The Assyrian calendar (Syriac: ܣܘܼܪܓܵܕ݂ܵܐ ܐܵܬ݂ܘܿܪܵܝܵܐ sūrgāḏā ʾĀṯōrāyā) is a solar calendar used by modern Assyrian people.
Historically and also in some sources in the modern day, Assyrians dated their calendar according to the Seleucid reckoning (Syriac: ܕܝܲܘܢܵܝܹ̈ܐ d-yawnāyē, literally "of the Greeks"), beginning on the first day of Tešrīn Qḏīm in 312 BC.[1]
The modern Assyrian calendar, however, uses a different reckoning: 4750 BC was set as its first year in the 1950s,[2] based on a series of articles published in the Assyrian nationalist magazine Gilgamesh; the first came in 1952 and written by Nimrod Simono and dealt with the Akitu festival, then an article by Jean Alkhas in 1955 (April, issue 34) fixed the year 4750 BC as the starting point.[3] Alkhas referenced his information to a French archaeologist, whom he did not name, as stating that a cuneiform tablet dating to 4750 BC mentioned the year of the calming of the great flood and beginning of life.[4]

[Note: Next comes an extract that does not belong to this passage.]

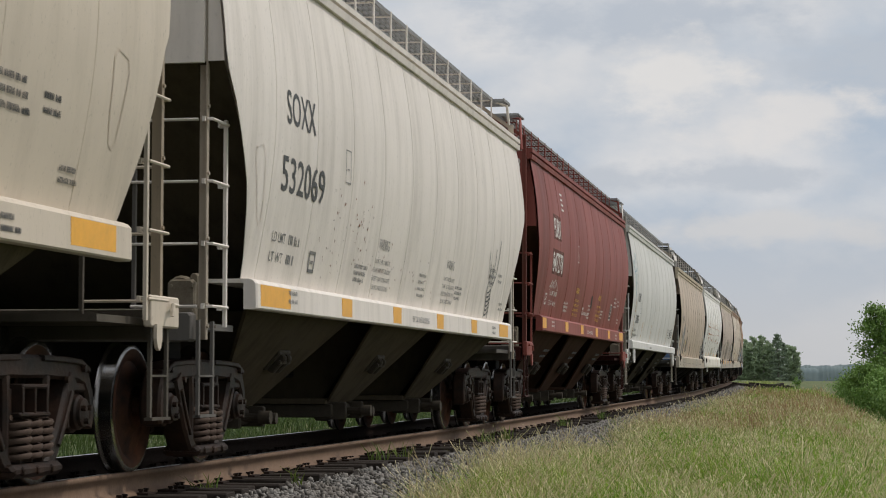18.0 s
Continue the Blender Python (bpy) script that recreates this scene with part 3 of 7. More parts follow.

The year begins with the first sight of Spring. In the Julian calendar, the vernal equinox moved gradually away from 21 March. The Gregorian calendar reform restored the vernal equinox to its original date, but since the festival was by now tied to the date, not the astronomical event, Kha b-Nisan remains fixed at 21 March in the Julian reckoning, corresponding to 1 April in the Gregorian calendar.[5] and the calendar adopted by the ancient Assyrians had the month "Nisan" at the beginning of the calendar[6] lending to the term "Kha b-Nisan", or the "first of Nisan".